Sunday, August 21, 2011

 

Residents evacuated from around Fukushima nuclear plant will not be going home, and a plume of radioactive sea water heads straight for Hawaii


by Larry Geller

Although Fukushima has largely disappeared from the mainstream news, it isn’t over, folks.

Brad Parsons has been closely tracking this issue, and emailed links to the following web pages.

The first is a New York Times article documenting bad news for residents in the evacuated areas around the Japanese nuclear plant. The second is bad news for those in the path of contaminated sea water. A radioactive plume continues to move away from the Japanese coastline straight out into the Pacific Ocean.

Broad areas around the stricken Fukushima Daiichi nuclear plant could soon be declared uninhabitable, perhaps for decades, after a government survey found radioactive contamination that far exceeded safe levels, several major media outlets said Monday.

Lawmakers said over the weekend — and major newspapers reported Monday — that Prime Minister Naoto Kan was planning to visit Fukushima Prefecture, where the plant is, as early as Saturday to break the news directly to residents. The affected communities are all within 12 miles of the plant, an area that was evacuated immediately after the accident.

The government is expected to tell many of these residents that they will not be permitted to return to their homes for an indefinite period.

[New York Times, Large Zone Near Japanese Reactors to Be Off Limits, 8/21/2011]

Next, Brad spotted this simulation of the radioactive plume of water moving away from Japan. If you go to the website, there’s a slider you can move to advance the calendar up to the present.

Japan is at the left, and we (Hawaii) are over on the right side.

Radioactive plume from Japan

Plankton, algae, fish, whales, anything in the colored area is picking up radiation. There are notes about this on the website.

The slider only goes to the current date, it doesn’t attempt a prediction. Up to now, though, the radioactive plume has been moving straight out. It looks like Hawaii is directly in its path, though I don’t think that can be inferred.

I wonder if our state government is monitoring this, and what their contingency plans might be.




Comments:

I just had a friend from Japan visit me a couple of weeks ago.

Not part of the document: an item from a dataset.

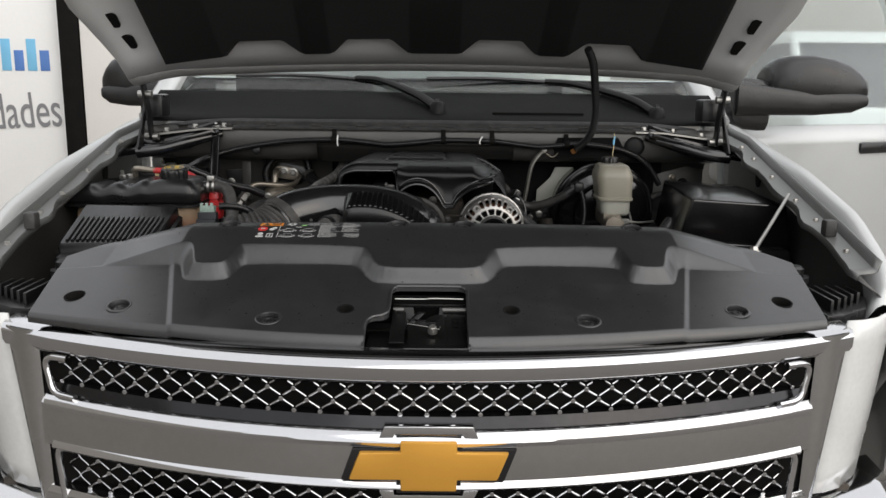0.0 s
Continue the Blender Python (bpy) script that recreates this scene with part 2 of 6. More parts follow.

He is a high ranking government official in a prefecture near Fukushima. He related to me that the whole radiation thing is being blown out of proportion. I thought his lack of knowledge of the situation was surprising.
 


Help.

Are you presenting observed data and actual oceanic radioactive conditions or are you presenting a possible sceanario based on theoretical models?

There is a good website oceanmotion.org that talks about actual ocean currents and it seems to say the current goes North of Hawaii, down the W. Coast of the US and back closer to Hawaii on the West going leg.
 


The plume is supposed to be actual data. The slider advances dates up to the current day, but does not project into the future.

I agree with you about websites describing the current as going north of HI etc.

If it works that way, and it should, then as time goes on, this plume display should veer north.